Il ressort de cet ensemble varié que la France a à recueillir en Syrie et en Palestine un glorieux héritage scientifique et économique, que tout le monde peut nous envier, mais que personne n’a le droit de chercher à nous enlever. Nous serions coupables envers notre tradition française qui remonte sans interruption au moins jusqu’aux Croisades, si nous venions à le délaisser ; notre premier devoir est de faire respecter nos droits séculaires et de ne pas nous laisser, après la victoire de nos armes, ravir par d’autres ce patrimoine intellectuel et historique autant que commercial et économique, ce vaste champ ouvert à nos études et à notre expansion nationale sous toutes ses formes, dans lequel se sont illustrés bien des membres de cette Académie, comme le duc de Luynes, Renan et le marquis de Vogué, sans parler des grands voyageurs français des xvie, xviie et xviiiè siècles, ni de ceux de nos confrères qui sont encore dans nos rangs et qui m’entendent.

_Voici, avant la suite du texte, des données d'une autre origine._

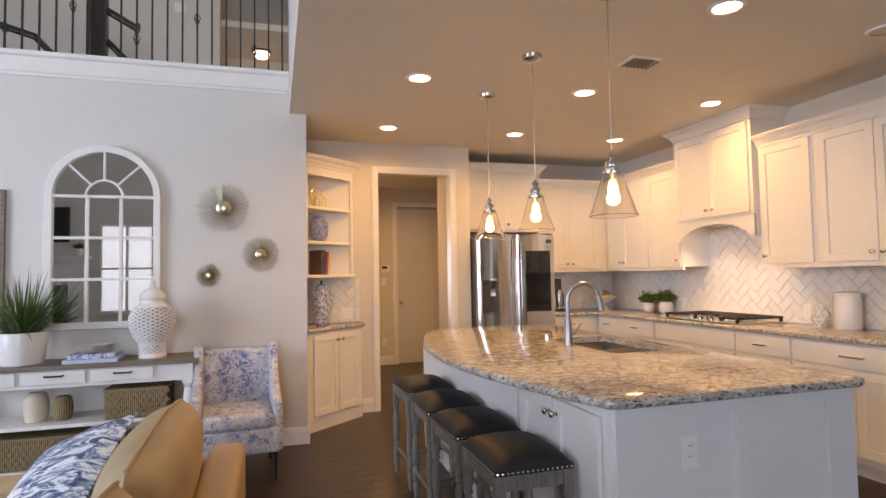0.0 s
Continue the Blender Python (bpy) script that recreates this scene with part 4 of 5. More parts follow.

C’est un devoir pour moi de rappeler, en terminant cette brève notice, que le Congrès français de la Syrie a été organisé sur l’initiative personnelle du président de la Chambre de commerce de Marseille, M. Adrien Artaud, secondé par le dévoué directeur général des Services de cette Chambre, M. Henri Brenier, et par M. Paul Masson, correspondant de l’Académie des sciences morales et politiques. C’est à ces trois noms surtout, MM. Artaud, Brenier et Masson, que doivent aller nos félicitations et notre reconnaissance patriotique ; tout le monde me comprendra ici si je rappelle, par une simple allusion, l’émotion qui s’empara de tous, à l’occasion de certains bruits qui tendaient à faire croire que notre situation économique et commerciale et notre protectorat moral sinon politique, en Syrie et en Palestine, allaient se trouver compromis par des arrangements diplomatiques conclus secrètement au cours des négociations pour la Paix générale qui se poursuivent présentement à Versailles.